Un seul cri répond, fait de toute la vie de deux cent mille poitrines : « Vive la Commune ! » Les képis dansent au bout des baïonnettes, les drapeaux fouettent l’air. Aux fenêtres, sur les toits, des milliers de mains agitent des mouchoirs. Les coups précipités des canons, les musiques, les clairons, les tambours, se fondent dans une formidable communion. Les cœurs sautent, les yeux brillent de larmes. Jamais, depuis la Fédération de 1790, les entrailles de Paris ne furent aussi fortement secouées ; les pires gens de lettres qui écrivirent la scène eurent un instant de foi.
Le défilé fut mené très habilement par Brunel qui sut faire entrer les bataillons du dehors brûlant d’acclamer la Commune. Devant le buste de la République,
Les drapeaux s’inclinaient, les officiers saluaient du sabre, les hommes élevaient leurs fusils. Les dernières files ne s écoulèrent qu’à sept heures.
Les agents de M. Thiers revinrent, consternés : « C’était bien tout Paris ! » Le Comité Central put s’écrier dans un remerciement enthousiaste : « Aujourd’hui, Paris ouvrait à une page blanche le livre de l’histoire et y écrivait son nom puissant… Que les espions de Versailles qui rôdent autour de nous aillent dire à leurs maîtres quelles sont les vibrations qui sortent de la poitrine d’une population tout entière. Que ces espions leur rapportent l’image de ce spectacle grandiose d’un peuple reprenant sa souveraineté. »

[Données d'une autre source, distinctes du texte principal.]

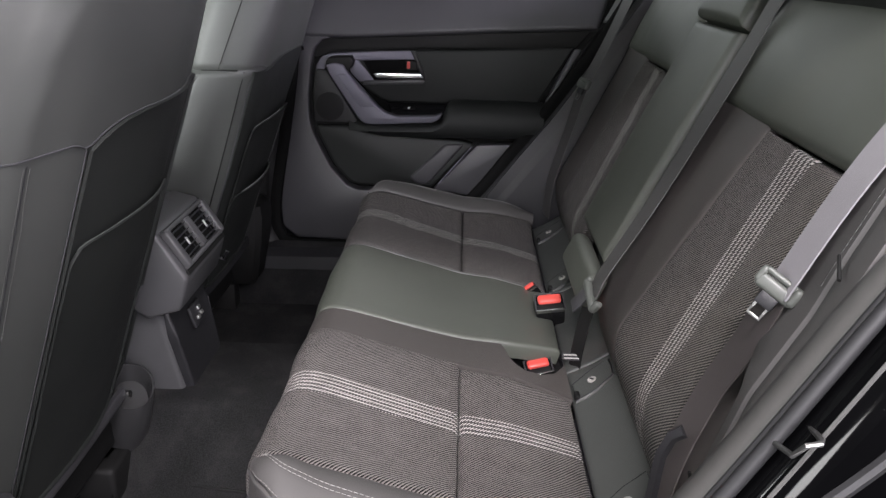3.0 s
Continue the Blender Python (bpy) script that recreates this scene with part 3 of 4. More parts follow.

Cet éclair eût illuminé des aveugles. Deux cent vingt-sept mille votants, deux cent mille hommes n’ayant qu’un cri, ce n’est pas un comité occulte, une poignée de factieux et de bandits comme on dit depuis dix jours. Il y a là une force immense au service d’une idée définie : l’indépendance communale. Force inappréciable à cette heure d’anémie universelle, trouvaille aussi précieuse que la boussole échappée au naufrage et qui sauve les survivants
Heure unique, dans cette histoire. L’union de notre aurore renaît. La même flamme réchauffe les âmes, ressoude la petite bourgeoisie au prolétariat, attendrit la bourgeoisie moyenne. À de tels moments on peut refondre un peuple.
Libéraux, si de bonne foi vous avez réclamé la décentralisation, républicains, si vous avez compris pourquoi Juin fit Décembre, si vous voulez le peuple de lui maître, entendez la voix nouvelle, orientez la voile à ce vent de renaissance.
Le Prussien surplombe ? — Qu’importe ! N’est-ce pas plus grand de forger l’arme sous l’œil de l’ennemi ? Bourgeois, n’est-ce pas devant l’étranger que votre ancêtre, Etienne Marcel, voulut refaire la France ? Et la Convention n’a-t-elle pas manœuvré dans le souffle de la tempête ?
Que répondent-ils ? — À mort !
Le rouge soleil des discordes civiles fait tomber les fards et les masques. Ils sont là, toujours côte à côte, comme en 1791, 1794, 1848, les monarchistes, les cléricaux, les libéraux, tous poings tendus contre le peuple, même armée sous des uniformes divers. Leur décentralisation, c’est la féodalité rurale et capitaliste, leur self-government, l’exploitation du budget par eux-mêmes, comme toute la science politique de leur homme d’État n’est que le massacre et l’état de siège.
Quel pouvoir au monde, après tant de désastres, n’eût couvé, ménagé avaricieusement ce réservoir de forces inespérées. Eux, voyant ce Paris capable d’enfanter un monde nouveau, ce cœur gonflé du plus beau sang de la France, ils n’eurent qu’une pensée : saigner Paris.